Travel

YOUR KAYAKING GUIDE TO THE NORTHERN TERRITORY

14th April 2014

The Northern Territory is home to some of the most impressive natural wonders of Australia. Whether you want an outback or coastal adventure there is plenty for paddlers to see and do. Strap your kayak or canoe to your car, pack in your mates and start your exploration with our top NT kayaking picks.

Note: Always check the local conditions and be wary of crocodiles that often lurk in the waters.

Katherine River (adventure kayaking)

Where: 320 km southeast of Darwin

Difficulty Level: Intermediate

If you are planning a trip to the Northern Territory, Katherine Gorge should be right up the top of your list of places to see. What better way to see the dramatic sandstone than to get down between the Gorge in a kayak or canoe? Paddling the river can be hard work, but there are plenty of places to stop and take a break along the way - little beaches and obviously plenty of rocks to climb onto. A day trip will give you just enough time see all three gorges, but be prepared to lug your kayak across a couple of rocky areas in the dry season. If you’re a more adventurous type you can choose to spend the night under the stars and continue exploring the next day, or even spend a whole week working your way up the incredible river. Crocodiles are known to lurk in the water so it’s best to tackle the river with a tour group - plus you’ll get all the equipment you need and great local knowledge and info about the area. Experienced kayakers can explore the Katherine River and camp without a tour group, but it’s much easier to complete the trip with an experienced guide.

Flora River (laid back kayaking)

Where: 135 km southwest of Katherine

Difficulty Level: Easy

The Flora River has to be the Top End’s stand out picture of tranquility. Lined with dense vegetation and rich wildlife habitats, Flora River Nature Park is ideal for people who want a more relaxing paddling experience. Although it may be tempting to slide out of your canoe or kayak and have a swim in the sparkling clear water, it is strongly recommended that you don’t. Saltwater crocodiles are known to live in the river and as you can imagine they can give a pretty nasty bite. If you’re not sure where to start; Djarrung Campground has picnic facilities and a boat ramp for canoes, kayaks and small boats.

Darwin Harbour (laid back kayaking)

Where: Timor Sea, Darwin

Difficulty Level: Easy, intermediate

Darwin River

Although Darwin is the smallest capital city in Australia, it is home to an impressive Harbour.  With pristine waters and plenty of areas to explore on your kayak, Darwin Harbour is a great place to take your kayak for a whole day or just a couple of hours. If you need any gear there are plenty of local shops to help you out and a number of kayak and canoe hire companies around. Conditions are well suited to all skill levels but check local information before you go out, particularly if you are inexperienced.  Oh, and you’ll want to check the local information on crocs before you go paddling (don’t worry, they only inhabit the waters seasonally).

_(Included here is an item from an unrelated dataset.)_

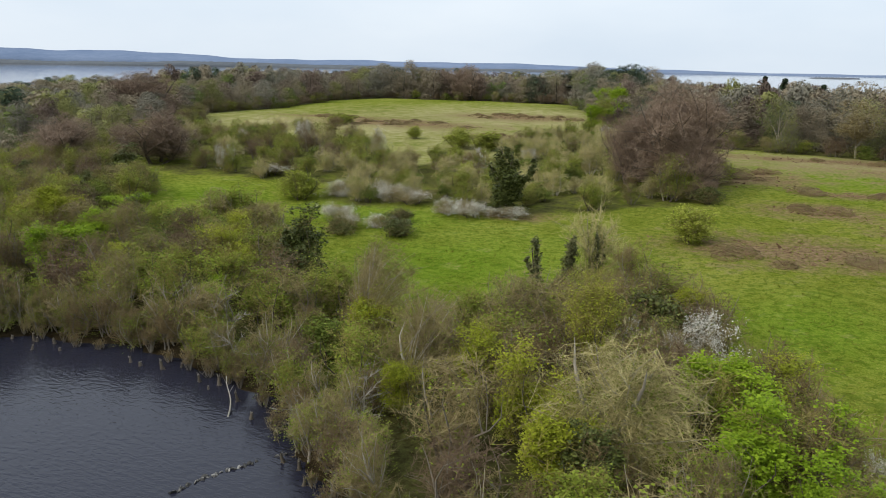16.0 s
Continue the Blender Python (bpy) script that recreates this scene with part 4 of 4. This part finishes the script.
# thickets
put("yellow_green_tree", -20.5, 125.5, 5.5, 4.6, 2)
put("brown_shrub", -23.5, 127.5, 5, 4.6, 2)
put("willow_shrub", -18.5, 121.5, 4.5, 4, 1.8)
rng = random.Random(7)
MIX = {
    "belt": [("bare_shrub", 32), ("brown_shrub", 22), ("russet_shrub", 12), ("willow_shrub", 14), ("yellow_green_tree", 5), ("green_bush", 8), ("bramble", 9), ("dark_shrub", 3)],
    "left": [("bare_shrub", 26), ("brown_shrub", 20), ("russet_shrub", 8), ("willow_shrub", 24), ("yellow_green_tree", 7), ("green_bush", 14), ("dark_shrub", 3), ("bramble", 4)],
    "mid": [("pale_scrub", 44), ("bare_shrub", 6), ("willow_shrub", 20), ("brown_shrub", 7), ("green_bush", 15), ("blackthorn", 4)],
    "far_left": [("pale_scrub", 20), ("willow_shrub", 20), ("brown_shrub", 14), ("russet_shrub", 14), ("green_bush", 10), ("blackthorn", 5)],
    "belt_east": [("brown_shrub", 34), ("bare_shrub", 22), ("bramble", 14), ("willow_shrub", 7), ("dark_shrub", 5), ("green_bush", 4), ("russet_shrub", 10)],
}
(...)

Cox Peninsula (sea kayaking)

Where: Outer Darwin

Difficulty Level: Easy, intermediate

The coastline around the western side of Darwin Harbour to Cox Peninsula is ideal for sea kayakers who are keen to paddle along beautiful beaches and creeks. A few beach communities that are worth a visit along this coastline are Mandorah, Dundee and Wagait. The Cox Peninsula is quite large, so make sure you grab a map from the visitor centre to make the most of your stay and don’t be shy to get some local tips about the best places to kayak. If you are knackered by the end of the day, you can pull up some sand and enjoy the amazing sunsets that the Northern Territory is known for.

Remember: If you plan on going on a kayaking adventure it is always best to take a mate and tell people where you are headed.